AS TO THE ADMISSIBILITY OF
by APIS a.s.
The European Court of Human Rights (Second Section) sitting on 13 January 2000 as a Chamber composed of
Mr C.L. Rozakis, President,
Mr M. Fischbach,
Mr G. Bonello,
Mrs V. Strážnická,
Mr P. Lorenzen,
Mr A.B. Baka,
Mr A. Kovler, judges,
and Mr E. Fribergh, Section Registrar;
Having regard to Article 34 of the Convention for the Protection of Human Rights and Fundamental Freedoms;
Having regard to the application introduced on 27 October 1997 by APIS a.s. against Slovakia and registered on 9 February 1998 under file no. 39754/98;
Having regard to the report provided for in Rule 49 of the Rules of Court;
Decides as follows:
The applicant is a joint stock company with registered office in Turčianske Teplice. It is represented by Mrs B. Ambrušová, a lawyer practising in Martin.
The facts of the case, as submitted by the applicant company, may be summarised as follows.
On 25 July 1995 the applicant company filed an action with the Bratislava City Court (Mestský súd) claiming that it was entitled to obtain 51 per cent of the shares of another limited company. At the same time the applicant company requested the City Court to take an interim measure ordering the defendant, the Fund of National Property, not to sell the shares at issue pending the outcome of the proceedings.
On 15 August 1995 the City Court granted the request for an interim measure. On 8 July 1996 the Supreme Court (Najvyšší súd) upheld this decision.
On 30 September 1996 the City Court dismissed the defendant's request for annulment of the interim measure. The defendant appealed and on 30 May 1997 the Supreme Court quashed the interim measure without having heard the parties.
The applicant company petitioned the Constitutional Court (Ústavný súd) and alleged a violation of its right to a fair and public hearing in the proceedings leading to the Supreme Court's decision of 30 May 1997.
On 2 December 1997 the Constitutional Court rejected the petition. It noted, inter alia, that the interlocutory proceedings in question did not determine the merits of the applicant company's action.

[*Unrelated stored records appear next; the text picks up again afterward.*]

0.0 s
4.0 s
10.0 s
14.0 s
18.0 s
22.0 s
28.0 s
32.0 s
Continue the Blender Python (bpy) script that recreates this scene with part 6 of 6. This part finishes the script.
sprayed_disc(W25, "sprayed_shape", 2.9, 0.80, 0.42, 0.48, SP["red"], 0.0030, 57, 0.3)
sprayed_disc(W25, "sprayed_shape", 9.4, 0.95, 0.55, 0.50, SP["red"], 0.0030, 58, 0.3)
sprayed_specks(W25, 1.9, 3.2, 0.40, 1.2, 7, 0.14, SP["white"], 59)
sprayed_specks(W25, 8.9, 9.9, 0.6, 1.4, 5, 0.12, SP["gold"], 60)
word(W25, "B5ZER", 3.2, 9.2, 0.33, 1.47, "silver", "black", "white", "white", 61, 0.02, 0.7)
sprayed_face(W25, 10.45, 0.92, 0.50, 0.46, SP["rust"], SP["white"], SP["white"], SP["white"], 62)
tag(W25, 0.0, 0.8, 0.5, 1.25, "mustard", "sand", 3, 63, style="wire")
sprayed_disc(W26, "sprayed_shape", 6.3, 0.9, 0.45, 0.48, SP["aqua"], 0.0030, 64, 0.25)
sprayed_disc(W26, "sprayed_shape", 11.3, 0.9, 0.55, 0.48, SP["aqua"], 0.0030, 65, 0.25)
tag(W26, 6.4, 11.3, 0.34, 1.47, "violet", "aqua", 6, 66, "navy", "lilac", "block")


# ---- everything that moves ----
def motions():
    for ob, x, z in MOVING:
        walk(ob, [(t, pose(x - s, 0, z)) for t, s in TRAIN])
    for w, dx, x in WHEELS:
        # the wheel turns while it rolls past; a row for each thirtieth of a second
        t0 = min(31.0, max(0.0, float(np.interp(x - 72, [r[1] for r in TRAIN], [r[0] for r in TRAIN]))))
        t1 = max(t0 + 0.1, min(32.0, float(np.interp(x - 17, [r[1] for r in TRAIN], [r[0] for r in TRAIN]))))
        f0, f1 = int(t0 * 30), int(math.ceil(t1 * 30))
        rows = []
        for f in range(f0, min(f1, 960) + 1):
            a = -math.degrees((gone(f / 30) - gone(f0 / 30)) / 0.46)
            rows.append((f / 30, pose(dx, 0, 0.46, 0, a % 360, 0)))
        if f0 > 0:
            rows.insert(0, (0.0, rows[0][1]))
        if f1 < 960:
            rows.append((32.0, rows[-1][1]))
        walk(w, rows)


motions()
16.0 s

The applicant company complains under Article 6 § 1 of the Convention that the Supreme Court quashed the interim measure which had been granted at its request without having heard the parties.
The applicant company complains under Article 6 § 1 of the Convention that there has been a violation of its right to a fair and public hearing in the proceedings leading to the Supreme Court's decision of 30 May 1997. Article 6 § 1 reads, insofar as relevant, as follows:
“In the determination of his civil rights and obligations ... everyone is entitled to a fair and public hearing ... by a[n] ... tribunal ...”
The Court notes that the alleged violation occurred in the course of interlocutory proceedings relating to an interim injunction. The decision of the Supreme Court of 30 May 1997 was only an interim order and it did not involve a decision on the merits of the case which was at that time dealt with by the Bratislava City Court. In these circumstances, the Court finds that the interlocutory proceedings complained of did not involve a “determination” of the applicant company's civil rights or obligations within the meaning of Article 6 § 1 of the Convention (see Eur. Comm. HR, No. 7990/77, Dec. 11.5.81, D.R. 24, pp. 57, 61 and also No. 17200/90, Österreichische Schutzgemeinschaft für Nichtraucher and Robert Rockenbauer v. Austria, Dec. 2.12.91, unpublished).
It follows that the application is incompatible ratione materiae with the provisions of the Convention, within the meaning of Article 35 § 3 of the Convention, and must be rejected pursuant to Article 35 § 4.
For these reasons, the Court, by a majority,
DECLARES THE APPLICATION INADMISSIBLE.